Since CUDA is more-or-less just C, you write code that operates on arrays frequently. You could, for example, make an array of particle positions and trajectories. A really, really simple example would be:

#define THREAD_PER_BLOCK 128

__global__ void propagate(float delta_t, float3 *positions, float3 *velocities)


  int offset = blockIdx.x * THREAD_PER_BLOCK + threadIdx.x;

 //  Copy particle properties from global memory

  float3 pos = positions[offset];

  float3 vel = velocities[offset];

 // Compute new position (you could overload the operators * and + to make this shorter)

  pos.x += delta_t * vel.x;

  pos.y += delta_t * vel.y;

  pos.z += delta_t * vel.z;

 // Store new position back to global memory

  positions[offset] = pos;


When you execute this kernel, the assignment of particles to particular threads is implicit in the calculation of offset. Each thread sees a different combination of blockIdx and threadIdx, which is how you can tell them apart and allow each one to operate on different data.

Unfortunately, this doesn’t quite apply to your second question about OpenGL interoperability. To move data between OpenGL and CUDA contexts without copying back through the host requires some initial setup. See section in the programming guide for some description of that. (I don’t know anything about the OpenGL stuff…)

Thanks for the code example. Things are becoming clearer.

In regard to the code, obviously the position and velocity arrays would be of the same size. What is unclear to me is the size restrictions (if any) that are placed on certain types of memory. I am assuming that the memory storage for the two arrays would be global memory. Is this memory allocated on the GPU or is it host memory? If it is host memory, is there a large performance hit when passing it to the GPU?

Also, I am aware that when calling this function, the following format is used:

propagate <<< Dg, Db, Ns >>> (time, pPosition, pVelocity);

where Dg is the number of blocks, Db is the number of threads per block, and Ns is the number of bytes in shared memory that is dynamically allocated (typically 0). What isn’t clear is how these numbers are chosen.

If I had 5000 positions and velocities to be calculated, would I be correct in assuming that I would need

5000 / 128 threads per blocks

which equals 40 blocks after rounding up? Thus, the function would be written

propagate <<< 40, 128, 0 >>> (time, pPosition, pVelocity);

I’ve seen a lot mentioned in the documentation about bank conflicts. In the above scenario, would this cause many bank conflicts?


Global memory is on device, and is pretty fast if you read it coalesced.
For the # of threads and # of blocks, yes, just 40,128.
Bank conflict part only applies to shared memory, and you shouldn’t pay too much attention to it. Coalescing is orders of magnitude more important.

Be sure to note that Dg and Db are of type dim3 (which is a struct with x,y,z integer fields) and not just integers. You don’t need to use all three dimensions, of course, and can leave y=z=1 for a one-dimensional problem. (The dimensionality of the block and the grid is just an accounting convenience for you. Many problems naturally break up into 2D or 3D computations.)

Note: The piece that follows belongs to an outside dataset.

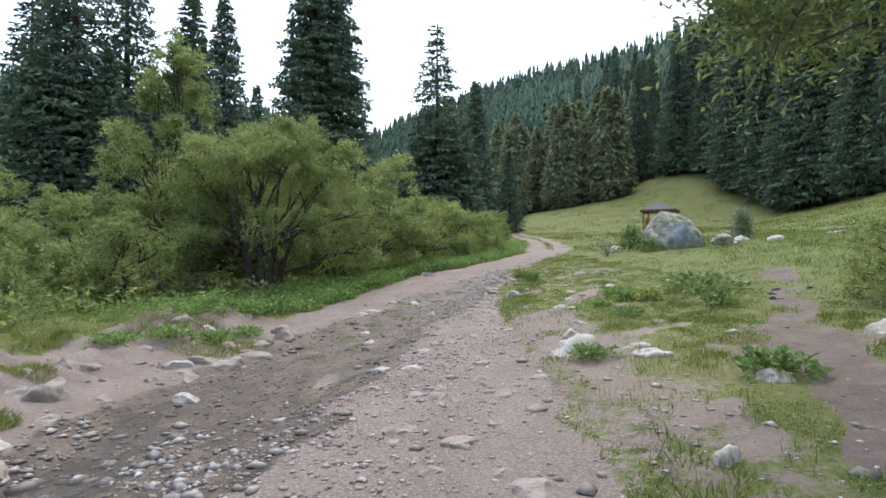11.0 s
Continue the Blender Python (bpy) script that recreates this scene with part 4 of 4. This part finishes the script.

Selecting the right size of Dg and Db is a tricky thing. The sizes are sometimes constrained by the algorithm you are trying to implement. Threads in the same block can collaborate via fast shared memory, whereas direct communication between blocks should be avoided.

There are some heuristics mentioned in the guide and other places:

  • You want the number of threads per block to be a multiple of 32, since this is the size of a “warp,” the unit of parallel execution on a multiprocessor.

  • If possible, making the number of threads per block be a multiple of 64 helps the instruction scheduler more.

  • You want as many blocks as there are multiprocessors on the GPU. For the GTX, this number is 16, but future products will have more.

  • If possible, you want many more blocks than just 16 to increase multiprocessor utilization. If the register and shared memory usage of your block is low enough (less than half of the available resources on a multiprocessor), then multiple blocks can execute on the same multiprocessor. This allows one block to do some arithmetic while another is waiting for reads from global memory, which can take 200-300 clock cycles.

But probably the best advice is to design your program so that the block and grid size are adjustable constants so you can benchmark different configurations.

I no doubt have a lot to learn regarding the most efficient methods of writing a CUDA program, but I want to thank you for all the help. A lot of things have been cleared up for me.

One thing that I’ve read which isn’t made entirely clear in the documentation is this concept of “coalesced memory.” The docs refer to making sure that memory access is coalesced for more efficient programs, but it doesn’t (that I have found) go into much detail as to what “coalesced” means or how to go about implementing a method to utilize the concept. Can you please help me out with this?


Coalescing will be done if

  • Each thread writes or reads a 4, 8 or 16 (SIZE) byte value
  • AND thread n within a half-warp (16 threads) writes data[n]
  • AND data is aligned to 16*SIZE in device memory

Usually, you do this by having each thread read or write a 4 byte integer or floating point value, making sure your data structure and strides are suitibly aligned.

The book “GPU Gems 3” includes a coded example of an N-Body simulation, completed with Visual Studio project. It’s just a matter of copying the files to your PC; building the project; and then running the executable.